For Sunday, the house was a place to recuperate from tours, and the qualities that made it a sanctuary for him are still obvious today.

What isn’t obvious in Winona Lake today are Sunday’s views about alcohol. Birt said the Prohibition Party was still holding meetings in Winona Lake well into the 1980s, but she doesn’t think it’s much of an issue anymore.

Still, Sunday’s strong religious faith does imbue Grace College, a 72-year-old evangelical Christian school.

INdoors and out

If you are as much of a history nerd as I am, you’ll want to meet Birt. I took up a ridiculous amount of her valuable time, though she gave it willingly and, of course, knowledgably.

In front of the Sunday Home is the last remaining remnant of Winona Lake’s healing springs era (the springs themselves dried up long ago). It’s a spring house where people convalesced 100 years ago.
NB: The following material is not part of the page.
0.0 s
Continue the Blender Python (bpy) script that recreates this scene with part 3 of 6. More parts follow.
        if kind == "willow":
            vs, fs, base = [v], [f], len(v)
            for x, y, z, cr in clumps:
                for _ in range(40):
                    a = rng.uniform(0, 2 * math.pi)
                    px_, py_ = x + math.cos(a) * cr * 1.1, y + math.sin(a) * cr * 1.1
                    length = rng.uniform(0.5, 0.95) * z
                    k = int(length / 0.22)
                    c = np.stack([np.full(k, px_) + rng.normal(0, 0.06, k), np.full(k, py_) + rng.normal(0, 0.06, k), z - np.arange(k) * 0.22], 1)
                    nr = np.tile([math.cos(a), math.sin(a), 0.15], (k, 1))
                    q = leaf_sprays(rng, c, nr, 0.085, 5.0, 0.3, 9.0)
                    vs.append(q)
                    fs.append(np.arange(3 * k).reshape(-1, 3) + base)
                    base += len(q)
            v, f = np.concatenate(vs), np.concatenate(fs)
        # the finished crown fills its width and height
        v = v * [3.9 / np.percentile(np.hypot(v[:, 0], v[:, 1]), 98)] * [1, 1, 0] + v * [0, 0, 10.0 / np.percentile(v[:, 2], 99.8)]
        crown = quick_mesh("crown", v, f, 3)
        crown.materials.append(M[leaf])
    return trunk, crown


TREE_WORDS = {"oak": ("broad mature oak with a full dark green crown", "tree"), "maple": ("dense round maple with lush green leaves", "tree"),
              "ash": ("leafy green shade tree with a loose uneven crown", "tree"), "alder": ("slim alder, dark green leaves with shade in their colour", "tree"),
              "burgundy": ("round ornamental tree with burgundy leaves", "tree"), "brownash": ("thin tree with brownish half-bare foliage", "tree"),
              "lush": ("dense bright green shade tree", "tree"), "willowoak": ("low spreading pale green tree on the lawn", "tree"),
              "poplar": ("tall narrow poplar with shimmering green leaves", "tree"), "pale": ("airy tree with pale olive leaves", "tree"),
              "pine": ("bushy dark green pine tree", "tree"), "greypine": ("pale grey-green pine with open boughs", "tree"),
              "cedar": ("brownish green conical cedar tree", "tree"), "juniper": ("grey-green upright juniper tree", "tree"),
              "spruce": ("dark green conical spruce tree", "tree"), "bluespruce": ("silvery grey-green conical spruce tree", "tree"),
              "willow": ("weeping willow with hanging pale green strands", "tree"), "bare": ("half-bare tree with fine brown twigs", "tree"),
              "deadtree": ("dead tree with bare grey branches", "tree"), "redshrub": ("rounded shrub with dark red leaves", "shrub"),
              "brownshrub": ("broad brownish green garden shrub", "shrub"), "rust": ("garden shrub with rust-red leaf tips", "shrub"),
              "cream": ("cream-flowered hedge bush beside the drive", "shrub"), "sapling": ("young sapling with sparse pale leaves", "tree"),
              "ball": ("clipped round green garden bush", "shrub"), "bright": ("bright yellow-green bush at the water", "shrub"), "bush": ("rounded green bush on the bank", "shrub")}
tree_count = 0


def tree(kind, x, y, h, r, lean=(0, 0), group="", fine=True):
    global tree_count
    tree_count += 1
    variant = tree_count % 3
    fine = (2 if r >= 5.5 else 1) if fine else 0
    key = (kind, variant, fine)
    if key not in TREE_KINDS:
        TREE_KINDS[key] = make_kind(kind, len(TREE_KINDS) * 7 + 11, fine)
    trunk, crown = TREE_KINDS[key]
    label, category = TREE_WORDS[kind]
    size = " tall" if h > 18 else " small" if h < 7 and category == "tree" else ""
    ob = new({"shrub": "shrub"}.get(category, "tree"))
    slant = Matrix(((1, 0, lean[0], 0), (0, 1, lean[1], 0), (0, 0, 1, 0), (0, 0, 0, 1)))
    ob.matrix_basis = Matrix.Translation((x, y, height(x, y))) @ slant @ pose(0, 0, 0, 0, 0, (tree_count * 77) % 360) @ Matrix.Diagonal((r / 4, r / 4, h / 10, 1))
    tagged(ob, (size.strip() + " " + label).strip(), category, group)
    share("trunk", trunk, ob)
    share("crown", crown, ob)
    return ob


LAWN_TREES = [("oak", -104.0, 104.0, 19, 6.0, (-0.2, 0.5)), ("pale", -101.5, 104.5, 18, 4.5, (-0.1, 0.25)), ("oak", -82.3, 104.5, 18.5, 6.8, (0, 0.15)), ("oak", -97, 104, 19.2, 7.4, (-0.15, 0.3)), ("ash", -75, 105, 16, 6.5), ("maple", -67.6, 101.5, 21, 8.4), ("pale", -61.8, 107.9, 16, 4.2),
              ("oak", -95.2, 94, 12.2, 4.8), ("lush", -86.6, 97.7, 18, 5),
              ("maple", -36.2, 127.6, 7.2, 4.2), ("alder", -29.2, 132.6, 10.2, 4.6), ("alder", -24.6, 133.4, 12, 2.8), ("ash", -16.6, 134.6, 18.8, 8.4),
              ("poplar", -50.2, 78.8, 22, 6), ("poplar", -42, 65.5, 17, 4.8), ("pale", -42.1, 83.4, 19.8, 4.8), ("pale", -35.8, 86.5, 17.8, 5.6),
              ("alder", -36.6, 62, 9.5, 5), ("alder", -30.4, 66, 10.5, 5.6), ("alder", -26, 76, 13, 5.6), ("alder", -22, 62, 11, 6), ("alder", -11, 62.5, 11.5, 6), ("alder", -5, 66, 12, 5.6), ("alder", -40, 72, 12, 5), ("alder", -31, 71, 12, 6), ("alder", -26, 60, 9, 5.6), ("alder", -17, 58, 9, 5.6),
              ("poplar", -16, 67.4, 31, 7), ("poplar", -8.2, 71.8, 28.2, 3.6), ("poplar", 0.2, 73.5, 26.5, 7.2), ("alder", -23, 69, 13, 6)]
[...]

None of the old hotels are still open, but some of the structures that housed them are still around. An example is the Franconia Hotel, which has been turned into a private residence but still resembles an old hotel. The Winona Hotel, which was turned into condos, is similar.

The Westminster Hotel was repurposed as Grace College’s Westminster Hall, and it houses the Winona History Center. Parents can still rent rooms there when visiting students.

Finally, there’s Winona Lake Park, which has one of the nicest public beaches I have seen in northeastern Indiana — and I have seen a lot. It has a pier, a splash pad, kayak rentals, and a lifeguard station, all of which are well maintained. I took my shirt off there to celebrate changed mores, but a picnicker told me to put it back on.

“Is it to adhere to a strict code of public behavior as defined by the Winona Assembly?” I asked her.

“No,” she said. “It’s because we’re trying to eat lunch and we have sensitive stomachs.”

That didn’t really happen, but I was worried that it might, so I kept my shirt on.